[Information shown]:

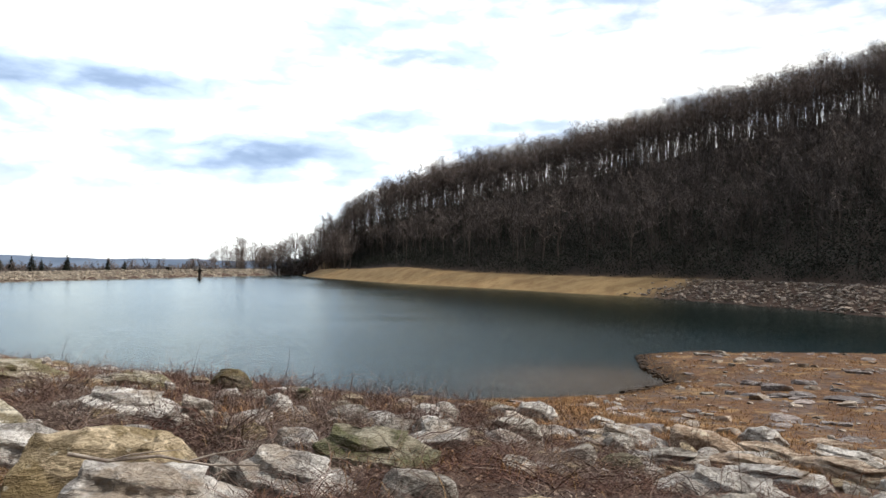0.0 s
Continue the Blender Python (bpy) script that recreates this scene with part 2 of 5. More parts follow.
RIDGE_Z = [2, 2, 2.6, 4.7, 11.5, 19.0, 24.2, 28.4, 31.4, 35.8, 38.4, 42.0, 46.8, 50.0, 52.0, 55, 45, 8]
RIDGE_R = [390, 375, 365, 358, 350, 340, 335, 328, 321, 308, 300, 285, 272, 262, 250, 230, 230, 240]
EDGE, ALONG, ACROSS = np.array((-4.2, 6.3)), np.array((-0.724, 0.69)), np.array((0.69, 0.724))


def far_from(line, x, y):
    """Distance of points to a polyline."""
    best = np.full(np.shape(x), 1e9)
    for (ax, ay), (bx, by) in zip(line[:-1], line[1:]):
        dx, dy = bx - ax, by - ay
        k = np.clip(((x - ax) * dx + (y - ay) * dy) / (dx * dx + dy * dy), 0, 1)
        best = np.minimum(best, np.hypot(x - ax - k * dx, y - ay - k * dy))
    return best


def in_water(x, y):
    inside = np.zeros(np.shape(x), bool)
    ring = SHORE + SHORE[:1]
    for (ax, ay), (bx, by) in zip(ring[:-1], ring[1:]):
        if ay != by:
            inside ^= ((ay > y) != (by > y)) & (x < (bx - ax) * (y - ay) / (by - ay) + ax)
    return inside


def ramps(x, xs, ys):
    return np.interp(x, xs, ys)


def waves(x, y, size, seed=0.0):
    """Cheap smooth unevenness, about -1 to 1."""
    a = np.sin(x / size + 1.3 + seed) * np.cos(y / size * 1.13 - 0.7 + seed)
    b = np.sin((x * 0.8 + y * 0.6) / size * 2.1 + 2.0 + seed) * np.cos((y * 0.8 - x * 0.6) / size * 1.9 + seed)
    c = np.sin((x * 0.35 - y * 0.93) / size * 4.3 + seed) * np.cos((y * 0.35 + x * 0.93) / size * 3.7 + 0.5)
    return 0.5 * a + 0.32 * b + 0.18 * c


RIDGE = [(r * math.sin(radians(a)), r * math.cos(radians(a))) for a, r in zip(RIDGE_AZ, RIDGE_R)]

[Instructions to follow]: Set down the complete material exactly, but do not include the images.

[Solution to the problem]:
0.0 s
Continue the Blender Python (bpy) script that recreates this scene with part 2 of 5. More parts follow.
RIDGE_Z = [2, 2, 2.6, 4.7, 11.5, 19.0, 24.2, 28.4, 31.4, 35.8, 38.4, 42.0, 46.8, 50.0, 52.0, 55, 45, 8]
RIDGE_R = [390, 375, 365, 358, 350, 340, 335, 328, 321, 308, 300, 285, 272, 262, 250, 230, 230, 240]
EDGE, ALONG, ACROSS = np.array((-4.2, 6.3)), np.array((-0.724, 0.69)), np.array((0.69, 0.724))


def far_from(line, x, y):
    """Distance of points to a polyline."""
    best = np.full(np.shape(x), 1e9)
    for (ax, ay), (bx, by) in zip(line[:-1], line[1:]):
        dx, dy = bx - ax, by - ay
        k = np.clip(((x - ax) * dx + (y - ay) * dy) / (dx * dx + dy * dy), 0, 1)
        best = np.minimum(best, np.hypot(x - ax - k * dx, y - ay - k * dy))
    return best


def in_water(x, y):
    inside = np.zeros(np.shape(x), bool)
    ring = SHORE + SHORE[:1]
    for (ax, ay), (bx, by) in zip(ring[:-1], ring[1:]):
        if ay != by:
            inside ^= ((ay > y) != (by > y)) & (x < (bx - ax) * (y - ay) / (by - ay) + ax)
    return inside


def ramps(x, xs, ys):
    return np.interp(x, xs, ys)


def waves(x, y, size, seed=0.0):
    """Cheap smooth unevenness, about -1 to 1."""
    a = np.sin(x / size + 1.3 + seed) * np.cos(y / size * 1.13 - 0.7 + seed)
    b = np.sin((x * 0.8 + y * 0.6) / size * 2.1 + 2.0 + seed) * np.cos((y * 0.8 - x * 0.6) / size * 1.9 + seed)
    c = np.sin((x * 0.35 - y * 0.93) / size * 4.3 + seed) * np.cos((y * 0.35 + x * 0.93) / size * 3.7 + 0.5)
    return 0.5 * a + 0.32 * b + 0.18 * c


RIDGE = [(r * math.sin(radians(a)), r * math.cos(radians(a))) for a, r in zip(RIDGE_AZ, RIDGE_R)]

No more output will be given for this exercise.